Jill Fraser has been one of the trail-blazers for the Liberal Democrats in the southern half of the London Borough of Camden. Elected in a by-election in 2003, she became the first Liberal Democrat councillor in the Holborn & St Pancras constituency and three years later she was the first Liberal Democrat to be Mayor of Camden.
She came to party politics relatively late in life and her previous experiences heavily shaped the sort of politician she became. Having spent nearly six years at home bringing up young children, she had returned to work with a job in the local fish and chip shop, warmly embracing the opportunity it gave her to talk to lots of different people day after day – a welcome change from the previous few years of her life.
As she puts it, “I got talking and they started complaining”. Hearing not only people complain but also often talk as if it was inevitable that nothing would change got Jill going in community activism.
Issues such as battling for the replacement of rotten windows on the local estate where she lived led to her founding two new local bodies, the West Kentish Town Tenants’ and Residents’ Association, and the Queen’s Crescent Business Association. That combination of building networks of supporters for campaigns and getting stuck into very local issues served her well when she entered the world of party politics.
That came through contact with local councillors who were often the subject of her lobbying, campaigning or nagging. One in particular, Liberal Democrat Flick Rea, was a councillor elsewhere in Camden but had such a good record at getting things done that Jill ended up often going to Flick for advice and help. When a friend therefore decided to join the Liberal Democrats in 1999, it was a natural step for Jill to follow step.

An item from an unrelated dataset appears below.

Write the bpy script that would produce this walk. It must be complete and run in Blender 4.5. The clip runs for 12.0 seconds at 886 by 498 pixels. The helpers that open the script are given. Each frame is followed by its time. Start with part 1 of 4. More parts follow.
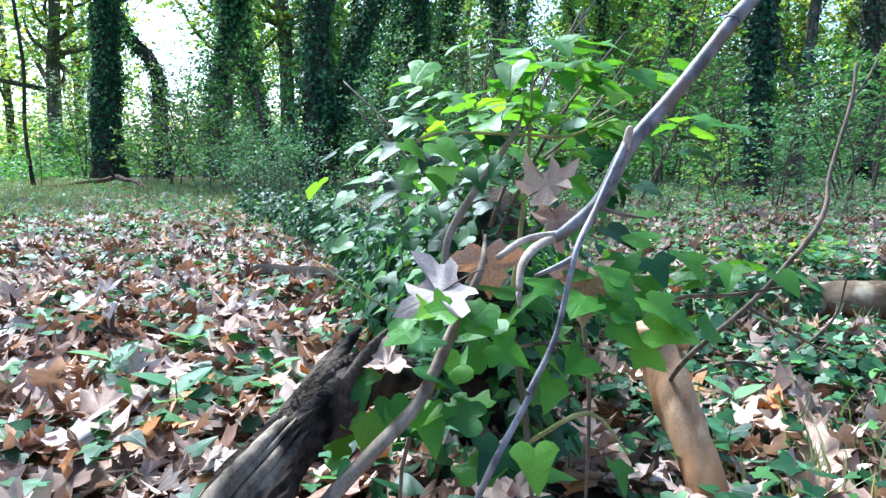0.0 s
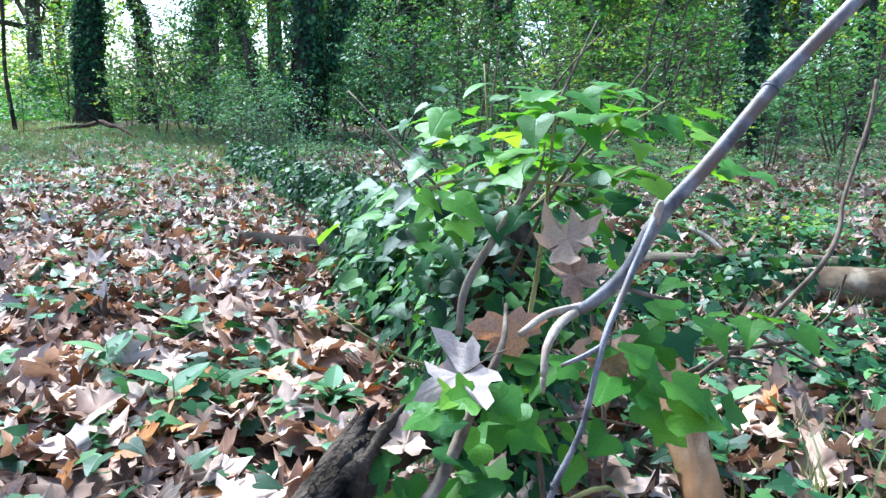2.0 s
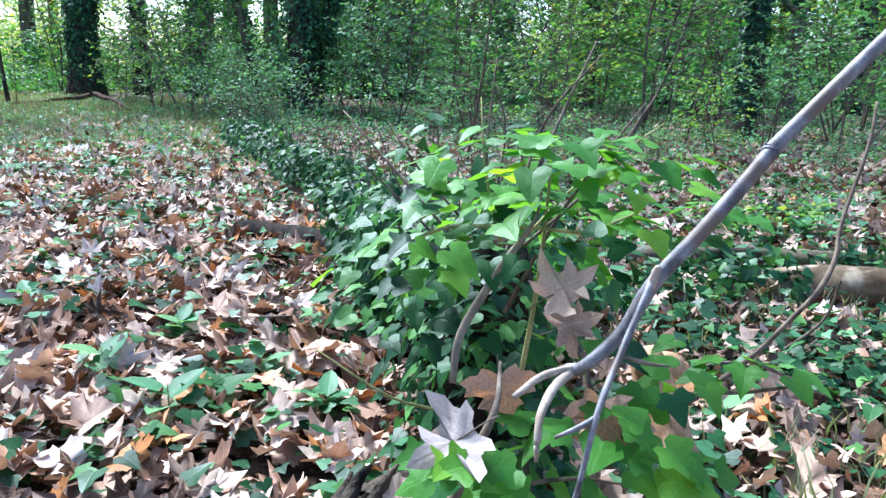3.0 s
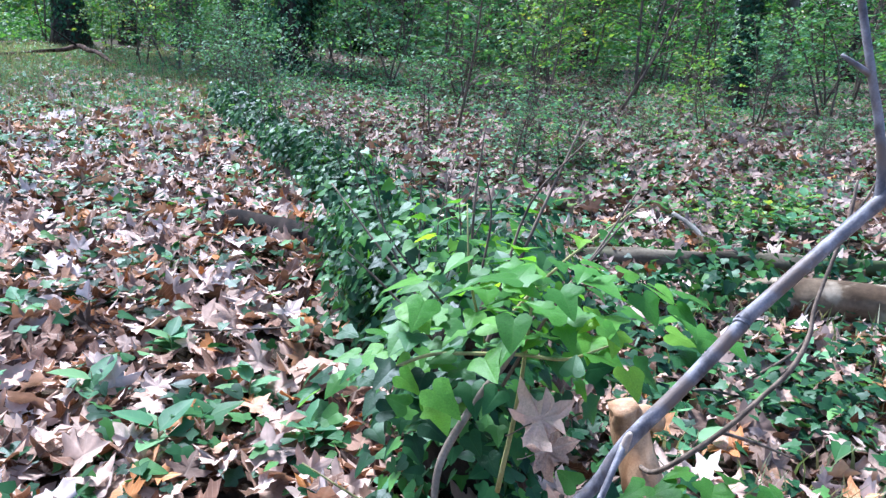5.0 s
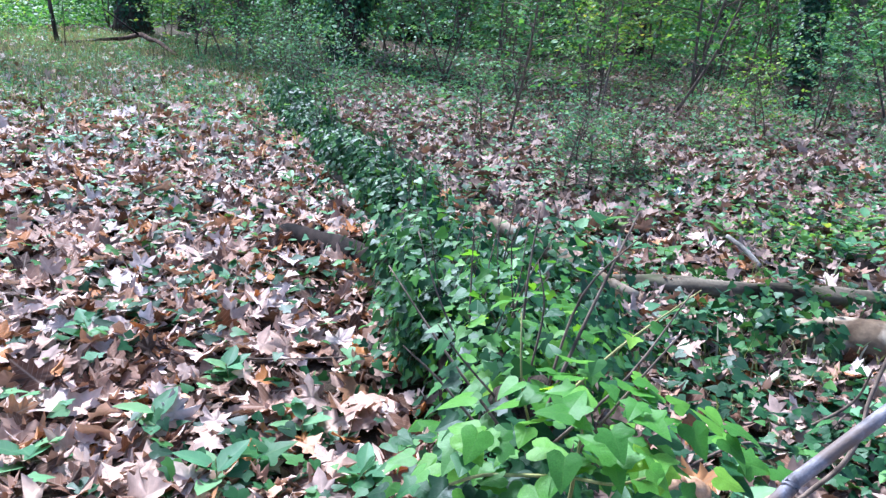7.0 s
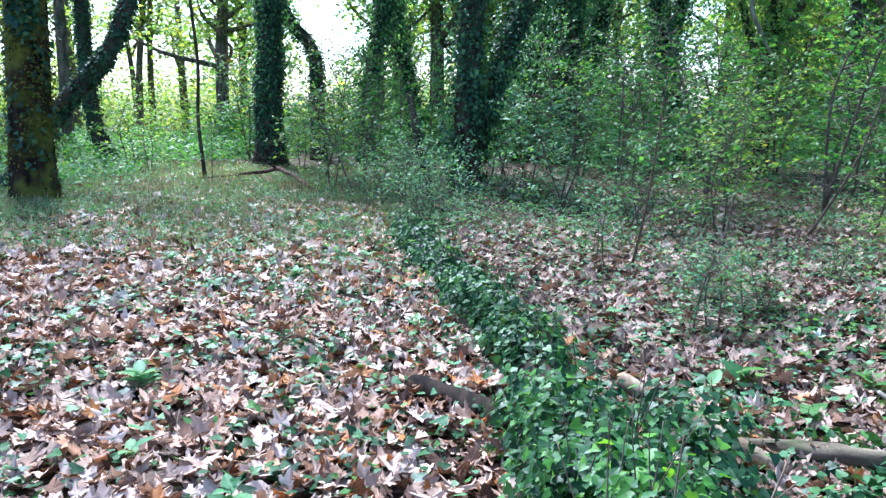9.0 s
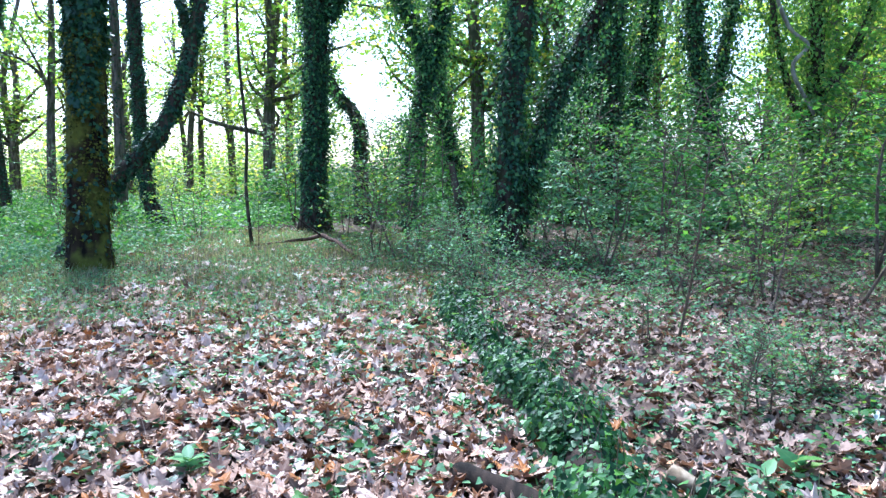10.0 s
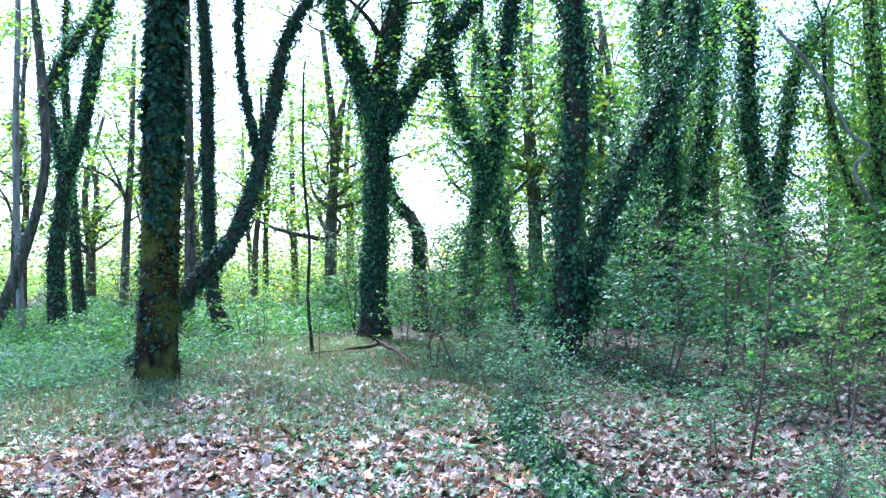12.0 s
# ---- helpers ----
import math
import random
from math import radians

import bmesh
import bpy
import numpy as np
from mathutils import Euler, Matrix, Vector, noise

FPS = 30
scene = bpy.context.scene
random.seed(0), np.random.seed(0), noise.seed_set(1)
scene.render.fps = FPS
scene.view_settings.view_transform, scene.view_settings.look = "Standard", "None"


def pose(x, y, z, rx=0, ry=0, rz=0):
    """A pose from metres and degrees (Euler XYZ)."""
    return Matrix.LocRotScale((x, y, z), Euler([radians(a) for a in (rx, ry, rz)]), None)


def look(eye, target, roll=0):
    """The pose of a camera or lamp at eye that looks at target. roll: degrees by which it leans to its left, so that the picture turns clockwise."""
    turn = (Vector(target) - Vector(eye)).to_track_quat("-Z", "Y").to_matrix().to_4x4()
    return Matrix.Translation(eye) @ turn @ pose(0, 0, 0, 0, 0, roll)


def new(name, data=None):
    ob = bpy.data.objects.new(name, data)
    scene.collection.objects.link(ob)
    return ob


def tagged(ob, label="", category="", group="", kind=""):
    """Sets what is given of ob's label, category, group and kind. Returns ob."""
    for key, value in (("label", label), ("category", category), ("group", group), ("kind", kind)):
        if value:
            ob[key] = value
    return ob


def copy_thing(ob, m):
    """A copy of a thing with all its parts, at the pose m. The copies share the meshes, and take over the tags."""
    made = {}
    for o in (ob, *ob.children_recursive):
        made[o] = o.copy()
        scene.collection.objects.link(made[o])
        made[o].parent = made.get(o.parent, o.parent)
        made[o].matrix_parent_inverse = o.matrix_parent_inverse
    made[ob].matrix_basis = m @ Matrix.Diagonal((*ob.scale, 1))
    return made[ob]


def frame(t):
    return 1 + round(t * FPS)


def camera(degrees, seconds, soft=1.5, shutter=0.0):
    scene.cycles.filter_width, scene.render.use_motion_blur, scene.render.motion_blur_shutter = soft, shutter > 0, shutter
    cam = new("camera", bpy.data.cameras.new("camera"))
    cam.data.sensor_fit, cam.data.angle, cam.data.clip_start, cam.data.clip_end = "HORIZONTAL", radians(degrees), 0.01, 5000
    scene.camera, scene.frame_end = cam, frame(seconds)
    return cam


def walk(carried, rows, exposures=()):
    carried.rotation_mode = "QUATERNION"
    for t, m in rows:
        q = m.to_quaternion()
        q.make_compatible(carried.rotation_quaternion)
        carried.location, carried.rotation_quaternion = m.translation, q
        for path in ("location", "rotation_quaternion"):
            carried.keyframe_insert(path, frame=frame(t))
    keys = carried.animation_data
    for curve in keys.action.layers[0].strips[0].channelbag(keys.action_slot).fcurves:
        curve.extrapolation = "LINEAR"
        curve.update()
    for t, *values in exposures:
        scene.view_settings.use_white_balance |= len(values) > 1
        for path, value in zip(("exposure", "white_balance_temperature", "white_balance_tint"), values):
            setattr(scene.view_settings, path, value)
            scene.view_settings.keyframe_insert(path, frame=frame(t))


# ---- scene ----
cam = camera(60.9, 12.0, soft=1.4)
METRES, EYE, TILT, LEAN, TURN = 1.6, 0.85, -7.0, 0.0, 0.0
ROWS = [
    (0.0, 0.0, 0.0, 0.0, -0.0, 0.0, -0.0),
    (0.5, -0.0059, 0.005, 0.0238, -0.26, -0.8, -0.17),
    (1.0, -0.0141, 0.0105, 0.0451, -0.52, -1.73, -0.41),
    (1.5, -0.0223, 0.0178, 0.0722, -0.75, -2.88, -0.7),
    (2.0, -0.0287, 0.0263, 0.1044, -0.95, -4.11, -0.94),
    (2.5, -0.0299, 0.0328, 0.1391, -1.08, -5.24, -1.2),
    (3.0, -0.0288, 0.0385, 0.177, -1.2, -6.26, -1.45),
    (3.5, -0.0285, 0.0422, 0.2175, -1.38, -7.15, -1.74),
    (5.5, -0.0323, 0.0455, 0.3991, -1.79, -10.9, -2.79),
    (6.0, -0.0382, 0.0502, 0.4395, -1.21, -11.69, -3.18),
    (6.5, -0.0426, 0.0519, 0.4741, 0.07, -12.0, -3.48),
    (8.5, -0.0768, 0.0152, 0.6232, 8.77, -5.64, -2.29),
    (9.0, -0.0915, 0.0141, 0.6927, 10.69, -3.56, -1.97),
    (9.5, -0.1006, 0.0034, 0.7572, 12.36, -1.44, -1.71),
    (10.0, -0.099, -0.015, 0.8132, 13.85, 0.78, -1.53),
    (10.5, -0.0928, -0.0338, 0.8585, 15.2, 3.08, -1.45),
    (11.0, -0.0822, -0.056, 0.8965, 16.47, 5.29, -1.42),
    (11.5, -0.0827, -0.0711, 0.9312, 17.47, 6.92, -1.44),
    (12.0, -0.0821, -0.0829, 0.9571, 18.29, 8.18, -1.45),
]
walk(cam, [(t, pose(0, 0, EYE, TILT, LEAN, TURN) @ pose(METRES * x, METRES * y, METRES * z, 90 + pitch, roll, yaw)) for t, x, y, z, yaw, pitch, roll in ROWS], exposures=[(0.0, 1.93, 5150, 4), (3.5, 1.86, 5150, 6), (5.4, 1.84, 5080, 15), (6.5, 1.85, 5080, 16), (9.0, 1.98, 5060, 9), (11.0, 2.11, 4840, 11), (12.0, 2.19, 4700, 12)])
world = bpy.data.worlds.new("sky")
scene.world = world
world.use_nodes = True
SUN_UP, SUN_LEFT = 52.0, 36.0
_sky = world.node_tree.nodes.new("ShaderNodeTexSky")
_sky.sky_type = "NISHITA"
_sky.sun_disc = False
_sky.sun_elevation = radians(SUN_UP)
_sky.sun_rotation = radians(-SUN_LEFT)
_sky.air_density, _sky.dust_density = 0.9, 2.6
world.node_tree.links.new(_sky.outputs[0], world.node_tree.nodes["Background"].inputs[0])
world.node_tree.nodes["Background"].inputs[1].default_value = 0.115
sun = new("sun", bpy.data.lights.new("sun", "SUN"))
sun.data.energy, sun.data.angle, sun.data.color = 3.9, radians(14), (1.0, 0.96, 0.9)
_sv = Vector((-math.sin(radians(SUN_LEFT)) * math.cos(radians(SUN_UP)), math.cos(radians(SUN_LEFT)) * math.cos(radians(SUN_UP)), math.sin(radians(SUN_UP))))
sun.matrix_world = look(_sv * 60, (0, 0, 0))

rng = np.random.default_rng(7)


# ---------------------------------------------------------------- materials
def nodes_of(name):
    m = bpy.data.materials.new(name)
    m.use_nodes = True
    nt = m.node_tree
    return m, nt, nt.nodes["Principled BSDF"]


def ramp(nt, fac, stops):
    r = nt.nodes.new("ShaderNodeValToRGB")
    el = r.color_ramp.elements
    while len(el) < len(stops):
        el.new(0.5)
    for e, (p, c) in zip(el, stops):
        e.position, e.color = p, (*c, 1)
    nt.links.new(fac, r.inputs[0])
    return r.outputs[0]


def calc(nt, op, a, b=None, c=None):
    n = nt.nodes.new("ShaderNodeMath")
    n.operation = op
    for i, v in enumerate((a, b, c)):
        if v is None:
            continue
        if isinstance(v, (int, float)):
            n.inputs[i].default_value = v
        else:
            nt.links.new(v, n.inputs[i])
    return n.outputs[0]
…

Right from the start she wanted to become a local councillor, so she could do more for the local causes she worked on. “I would be able to fight harder” she says. Her strong community roots meant the Liberal Democrats came from nowhere in the ward she stood in to miss out by just 123 votes in 2002 and then a by-election the following year in the adjacent ward, where she lived, saw her and the team turn a Labour lead of 430 votes into a Liberal Democrat majority of 262. The victory came in a ward at the heart of the local Labour Party machine, for the vacancy was to replace the Labour deputy leader of the council and the other two Labour councillors were the then leader of the council and the former leader.
“I won because people knew me and I had won lots of battles for them”, she explains. “I don’t believe in giving up.”
It naturally follows that her top tip for anyone wanting to be a successful councillor is to “get out and talk to people. It’s not just about knocking on doors as most people don’t want to talk too much then.” Instead, talk to people on other occasions and in other places, where it is often possible to strike up longer conversations than on the doorstep when canvassing.
One of the most important campaign successes she had was getting the first two hour (as opposed to all day) residents’ parking zone introduced in Camden, which protected residents against commuters whilst helping local businesses keep their trade. Such two hour policies have since become widespread in Camden but the first came from her combination of talking and listening – identifying the problem and a practical solution – followed by persistent campaigning that involved both leafleting and mobilising the local community. Not a bad model at all for others to follow.